If the hdfs fsck command detects a corrupted file, you can use the hdfs dfs -rm command to delete the file, and then use the hdfs dfs -put command to upload a new copy of the file.

$ hdfs fsck /user/labex/data/file2.txt
/user/labex/data/file2.txt 67890 bytes, 3 block(s):  CORRUPT

In this case, you would first delete the corrupted file:

$ hdfs dfs -rm /user/labex/data/file2.txt
Deleted /user/labex/data/file2.txt

And then upload a new copy of the file:

$ hdfs dfs -put local_file2.txt /user/labex/data/file2.txt

This will ensure that the data in HDFS is accurate and reliable.

Monitoring Data Integrity

To continuously monitor the data integrity in your HDFS cluster, you can set up periodic hdfs fsck checks and alerts. This will help you to quickly identify and address any data integrity issues that may arise.
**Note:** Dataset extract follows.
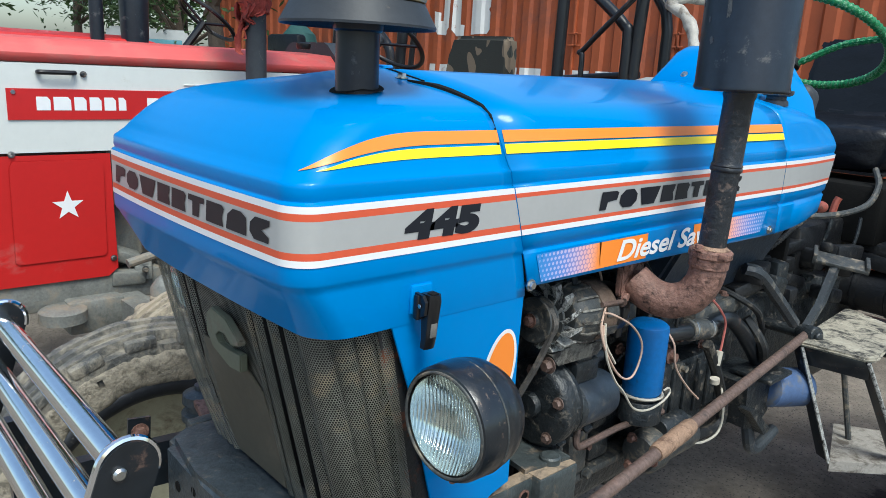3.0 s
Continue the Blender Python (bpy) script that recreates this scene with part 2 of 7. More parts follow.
DUST = (0.2, 0.17, 0.13)
M = {
    "blue": surf("blue_paint", (0.0, 0.208, 0.57), 0.38, 0, 0.03, 3, None, 0, 4, 0.03, 5.5, coat=0.42, spec=0.1, coat_rough=0.07),
    "silver": surf("silver_film", (0.47, 0.47, 0.46), 0.38, 0.25, 0.05, 4, None, 0, 4, 0.01, 30),
    "white_film": surf("white_film", (0.8, 0.8, 0.8), 0.35, 0, 0.03, 5, bump=0),
    "red_film": surf("vermilion_film", (0.66, 0.1, 0.045), 0.35, 0, 0.04, 5, bump=0),
    "orange_film": surf("orange_film", (0.93, 0.26, 0.035), 0.33, 0, 0.04, 5, bump=0),
    "oval_fade": fading_oval("orange_film_fading_to_lilac"),
    "yellow_film": surf("yellow_film", (0.92, 0.74, 0.01), 0.33, 0, 0.03, 5, bump=0),
    "navy_film": surf("black_film", (0.006, 0.008, 0.014), 0.4, 0, 0.1, 5, bump=0),
    "dots_a": halftone("halftone_film", False),
    "dots_b": halftone("halftone_film_mirrored", True),
    "grille": perforated("perforated_steel"),
    "grille_plate": surf("olive_plate", (0.1, 0.092, 0.068), 0.55, 0.1, 0.15, 5, DUST, 0.3, 4, 0.05),
    "emblem": surf("olive_grey_paint", (0.15, 0.165, 0.12), 0.5, 0.1, 0.12, 12, DUST, 0.3, 9, 0.06),
    "black_paint": surf("chipped_black_paint", (0.009, 0.012, 0.016), 0.3, 0, 0.3, 6, (0.13, 0.075, 0.055), 0.2, 22, 0.08, 45, coat=0.35),
    "dark_iron": surf("greasy_dark_iron", (0.02, 0.024, 0.027), 0.34, 0.05, 0.6, 11, (0.2, 0.17, 0.135), 0.27, 30, 0.5, 60),
    "cast": surf("dusty_cast_iron", (0.052, 0.056, 0.056), 0.48, 0.05, 0.5, 10, (0.23, 0.19, 0.14), 0.36, 24, 0.4, 55),
    "stator": surf("brown_stator_steel", (0.17, 0.12, 0.09), 0.55, 0.3, 0.4, 20, (0.05, 0.04, 0.035), 0.4, 30, 0.3, 90),
    "arm": surf("worn_blue_grey_steel", (0.042, 0.05, 0.058), 0.45, 0.1, 0.4, 12, (0.17, 0.155, 0.13), 0.3, 22, 0.3, 60),
    "belt": surf("dusty_belt_rubber", (0.06, 0.056, 0.052), 0.7, 0, 0.3, 20, (0.16, 0.14, 0.12), 0.35, 30, 0.2, 90),
    "pump": surf("blue_black_pump_paint", (0.026, 0.037, 0.052), 0.35, 0, 0.3, 9, (0.12, 0.11, 0.095), 0.22, 24, 0.15, 60),
    "lamp_paint": surf("chipped_lamp_paint", (0.009, 0.012, 0.016), 0.28, 0, 0.3, 6, (0.19, 0.13, 0.095), 0.17, 75, 0.12, 45, coat=0.35),
    "grey_iron": surf("dusty_grey_casting", (0.17, 0.175, 0.16), 0.6, 0.1, 0.4, 9, (0.24, 0.205, 0.155), 0.4, 8, 0.3, 50),
    "bolster": surf("worn_blue_black_paint", (0.042, 0.054, 0.064), 0.32, 0, 0.6, 7, (0.22, 0.19, 0.155), 0.2, 30, 0.4, 30),
    "rail": surf("scuffed_grey_rail_paint", (0.05, 0.06, 0.061), 0.42, 0, 0.5, 9, (0.22, 0.165, 0.115), 0.24, 26, 0.45, 40),
    "rust": surf("rusty_iron", (0.19, 0.1, 0.076), 0.6, 0, 0.6, 10, (0.035, 0.018, 0.014), 0.36, 46, 0.6, 60),
    "rust_bar": surf("rusty_steel_bar", (0.17, 0.115, 0.095), 0.5, 0.3, 0.5, 12, (0.06, 0.045, 0.04), 0.36, 26, 0.3, 70),
    "muffler": surf("sooty_black_steel", (0.012, 0.017, 0.026), 0.3, 0, 0.35, 6, (0.15, 0.145, 0.14), 0.16, 10, 0.05, 45, spec=0.45),
    "primer": surf("mauve_grey_primer", (0.06, 0.053, 0.056), 0.5, 0, 0.25, 20, None, 0, 4, 0.1),
    "flake": surf("pale_bared_metal", (0.09, 0.09, 0.088), 0.5, 0.1, 0.5, 60, (0.03, 0.035, 0.04), 0.42, 90, 0.1),
    "steel": surf("bright_steel", (0.55, 0.55, 0.53), 0.3, 1.0, 0.15, 20, DUST, 0.2, 20, 0.05),
    "aluminium": surf("dirty_aluminium", (0.25, 0.24, 0.21), 0.5, 0.5, 0.4, 16, (0.04, 0.035, 0.03), 0.55, 22, 0.4, 90),
    "steel_dirty": surf("dirty_silver_metal", (0.5, 0.5, 0.47), 0.45, 0.4, 0.4, 30, (0.03, 0.03, 0.028), 0.48, 60, 0.3, 90),
    "chrome": surf("chrome", (0.85, 0.86, 0.88), 0.08, 1.0, 0.05, 10, (0.08, 0.07, 0.06), 0.12, 30, 0.0),
    "filter_blue": surf("blue_filter_paint", (0.004, 0.155, 0.47), 0.4, 0, 0.2, 8, (0.03, 0.04, 0.05), 0.22, 9, 0.05),
    "filter_pale": surf("faded_blue_paint", (0.07, 0.12, 0.24), 0.5, 0, 0.25, 8, (0.16, 0.16, 0.16), 0.36, 14, 0.08),
    "rubber": surf("tyre_rubber", (0.04, 0.052, 0.062), 0.5, 0, 0.4, 9, (0.2, 0.175, 0.14), 0.38, 13, 0.9, 45, per_object=0.15),
    "rubber_dusty": surf("dusty_front_tyre_rubber", (0.085, 0.085, 0.08), 0.7, 0, 0.4, 9, (0.29, 0.26, 0.205), 0.5, 8, 0.9, 45),
    "rubber_valley": surf("mud_filled_rubber", (0.04, 0.052, 0.06), 0.55, 0, 0.4, 7, (0.22, 0.195, 0.155), 0.46, 7, 0.8, 40),
    "rubber_mud": surf("muddy_rubber", (0.11, 0.095, 0.075), 0.85, 0, 0.35, 9, (0.34, 0.295, 0.22), 0.62, 9, 1.0, 40),
    "lug_top": surf("dust_ground_rubber", (0.19, 0.17, 0.133), 0.85, 0, 0.4, 12, (0.06, 0.064, 0.064), 0.38, 22, 0.9, 60, per_object=0.2),
    "tyre_mud": surf("dried_pale_mud", (0.34, 0.295, 0.225), 0.9, 0, 0.4, 14, (0.13, 0.115, 0.09), 0.45, 18, 1.0, 50),
    "arch_brown": surf("mottled_brown_underside", (0.045, 0.036, 0.03), 0.85, 0, 0.4, 5, (0.14, 0.105, 0.08), 0.4, 5, 0.6, 40),
    "hose": surf("black_rubber_hose", (0.012, 0.013, 0.014), 0.6, 0, 0.2, 12, DUST, 0.3, 14, 0.15),
    "plastic": surf("black_plastic", (0.008, 0.008, 0.009), 0.3, 0, 0.15, 12, DUST, 0.12, 16, 0.06),
    "vinyl": surf("black_vinyl", (0.004, 0.005, 0.008), 0.4, 0, 0.25, 8, (0.013, 0.014, 0.016), 0.2, 9, 0.5, 16, spec=0.35),
    "white_paint": surf("dusty_white_paint", (0.4, 0.43, 0.41), 0.35, 0, 0.06, 4, (0.28, 0.27, 0.23), 0.2, 6, 0.03),
    "cream": surf("cream_paint", (0.36, 0.34, 0.24), 0.55, 0, 0.15, 6, (0.16, 0.13, 0.09), 0.4, 6, 0.1),
    "wrap": surf("grimy_plastic_wrap", (0.46, 0.43, 0.38), 0.55, 0, 0.2, 9, (0.2, 0.17, 0.14), 0.4, 12, 0.5, 30),
    "green_cord": surf("green_cord", (0.006, 0.16, 0.05), 0.35, 0, 0.35, 40, (0.25, 0.5, 0.3), 0.34, 110, 0.3, 150),
    "wood": surf("weathered_plywood", (0.36, 0.33, 0.26), 0.8, 0, 0.35, 9, (0.025, 0.025, 0.025), 0.46, 19, 0.3, 60),
    "concrete_tread": surf("worn_step_plate", (0.3, 0.28, 0.25), 0.75, 0.1, 0.25, 14, (0.1, 0.085, 0.07), 0.45, 16, 0.3, 60),
    "bowl": surf("dusty_translucent_bowl", (0.35, 0.28, 0.15), 0.4, 0, 0.12, 4, (0.42, 0.38, 0.28), 0.3, 5, 0.04),
    "pen": surf("marker_ink", (0.012, 0.012, 0.02), 0.6, 0, 0.1, 5, bump=0),
    "strip_rust": surf("rust_eaten_black_strip", (0.016, 0.017, 0.018), 0.45, 0, 0.3, 8, (0.17, 0.05, 0.02), 0.34, 22, 0.3, 60),
    "pipe_rust": surf("rust_flecked_black_pipe", (0.016, 0.019, 0.024), 0.33, 0, 0.35, 8, (0.17, 0.12, 0.095), 0.24, 42, 0.3, 60),
    "hat": surf("grey_rain_cap", (0.036, 0.041, 0.048), 0.5, 0, 0.2, 6, DUST, 0.14, 16, 0.06, spec=0.3),
    "wire_pink": surf("pink_wire", (0.52, 0.36, 0.28), 0.5, 0, 0.2, 20, bump=0),
    "wire_white": surf("dirty_white_wire", (0.5, 0.46, 0.38), 0.5, 0, 0.2, 20, bump=0),
    "grip_red": surf("worn_red_grip", (0.3, 0.075, 0.05), 0.5, 0, 0.25, 20, (0.1, 0.05, 0.04), 0.3, 30, 0.2, 60),
    "wire_red": surf("red_wire", (0.45, 0.13, 0.11), 0.5, 0, 0.2, 20, bump=0),
    "red_paint": surf("red_paint", (0.5, 0.014, 0.014), 0.42, 0, 0.06, 3, (0.45, 0.1, 0.085), 0.14, 3, 0.02, 20, coat=0.1),
    "white_gloss": surf("white_gloss_paint", (0.65, 0.67, 0.64), 0.3, 0, 0.04, 3, (0.5, 0.48, 0.42), 0.15, 4, 0.02, 20, coat=0.3),
    "cloth_red": surf("red_rag", (0.36, 0.06, 0.045), 0.9, 0, 0.35, 14, (0.12, 0.05, 0.04), 0.3, 20, 0.6, 90),
    "amber": surf("amber_lens", (0.6, 0.075, 0.02), 0.22, 0, 0.1, 20, DUST, 0.15, 20, 0.1, 120),
    "clear_lens": surf("clear_lens", (0.5, 0.48, 0.44), 0.22, 0, 0.15, 20, DUST, 0.2, 20, 0.15, 120),
    "smoke_lens": surf("dusty_grey_lens", (0.17, 0.165, 0.15), 0.35, 0, 0.2, 20, DUST, 0.3, 20, 0.15, 120),
    "container": surf("oxide_red_container_paint", (0.36, 0.082, 0.027), 0.58, 0, 0.16, 1.2, (0.23, 0.075, 0.045), 0.3, 1.6, 0.05, 20),
    "white_letter": surf("stencilled_white_paint", (0.74, 0.74, 0.72), 0.6, 0, 0.06, 3, (0.36, 0.12, 0.06), 0.16, 9, 0.02),
    "pipe_black": surf("black_tube_paint", (0.008, 0.009, 0.011), 0.35, 0, 0.2, 6, (0.09, 0.06, 0.045), 0.2, 9, 0.06),
    "dark_red": surf("dark_maroon_paint", (0.17, 0.022, 0.02), 0.5, 0, 0.12, 3, None, 0, 4, 0.03),
    "yellow_paint": surf("machine_yellow_paint", (0.5, 0.25, 0.02), 0.5, 0, 0.12, 3, (0.2, 0.1, 0.03), 0.25, 5, 0.05),
    "far_white": surf("far_white_paint", (0.5, 0.53, 0.53), 0.45, 0, 0.08, 1.5, (0.4, 0.4, 0.38), 0.15, 2, 0.02),
    "van_glass": surf("pale_blue_glass", (0.12, 0.3, 0.36), 0.1, 0, 0.15, 2, bump=0),
    "far_glass": surf("dark_window", (0.02, 0.024, 0.03), 0.1, 0, 0.1, 2, bump=0),
    "bark": surf("bark", (0.1, 0.075, 0.055), 0.9, 0, 0.3, 8, bump=0.7, bump_scale=18),
    "camo": camouflage("camouflage_canvas"),
    "canvas": surf("faded_canvas", (0.36, 0.29, 0.22), 0.9, 0, 0.15, 5, (0.12, 0.1, 0.08), 0.3, 5, 0.3, 120),
    "teal": surf("dark_teal_cloth", (0.012, 0.06, 0.055), 0.8, 0, 0.15, 6, bump=0.2),
    "optic": surf("added_fluted_silver_sheet", (0.8, 0.86, 0.83), 0.13, 0.95, 0.08, 10, bump=0.0),
    "rust_pale": surf("flaked_pale_rust", (0.3, 0.19, 0.125), 0.7, 0, 0.4, 20, (0.13, 0.075, 0.05), 0.4, 40, 0.5, 60),
    "sediment": surf("oily_brown_glass", (0.014, 0.008, 0.01), 0.15, 0, 0.4, 9, (0.12, 0.07, 0.03), 0.16, 12, 0.05),
    "dusty_top": surf("tan_dust_on_castings", (0.27, 0.205, 0.14), 0.85, 0, 0.3, 16, (0.11, 0.09, 0.07), 0.42, 24, 0.5, 60),
    "lens_glass": glass("headlamp_glass", (0.9, 0.94, 0.91), 0.02),
    "reflector": surf("headlamp_reflector", (0.72, 0.74, 0.72), 0.12, 1.0, 0.06, 8, bump=0.0),
    "paint_red_dot": surf("red_dab_of_paint", (0.62, 0.03, 0.02), 0.5, 0, 0.1, 20, None, 0, 4, 0.1),
    "lettering_white": surf("white_lettering", (0.82, 0.82, 0.82), 0.35, 0, 0.02, 5, bump=0),
    "label_blue": surf("blue_ink", (0.02, 0.11, 0.34), 0.6, 0, 0.1, 5, bump=0),
    "oily_black": surf("oily_black_paint", (0.009, 0.01, 0.012), 0.45, 0, 0.4, 9, (0.05, 0.045, 0.038), 0.25, 16, 0.3, 60),
    # faded red; the pinkish sky sheen of the bonnet top is in the colour
    "sheen_red": surf("red_paint_with_sky_sheen", (0.6, 0.085, 0.075), 0.5, 0, 0.08, 3, (0.5, 0.13, 0.11), 0.35, 5, 0.04, 30, spec=0.8),
    "tan_mud": surf("dried_tan_mud", (0.3, 0.265, 0.205), 0.9, 0, 0.3, 18, (0.13, 0.115, 0.09), 0.42, 30, 1.0, 45),
    "bead_black": surf("black_bead_rubber", (0.012, 0.014, 0.018), 0.45, 0, 0.3, 8, (0.2, 0.19, 0.17), 0.12, 40, 0.1, 50),
    # near black, for black parts and for shade painted in gaps and hollows
    "inside": surf("black_parts_and_shade", (0.005, 0.005, 0.005), 0.85, 0, 0.3, 6, None, 0, 4, 0.2, spec=0.2),
}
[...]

By understanding and utilizing the data integrity features of HDFS, you can ensure that your Hadoop-based applications are working with reliable and accurate data.

Summary

By the end of this tutorial, you will have a solid understanding of Hadoop filesystem shell commands and how to leverage them for data exploration and validation. This knowledge will empower you to efficiently manage your Hadoop-based data, ensuring its reliability and integrity as you work on your big data projects.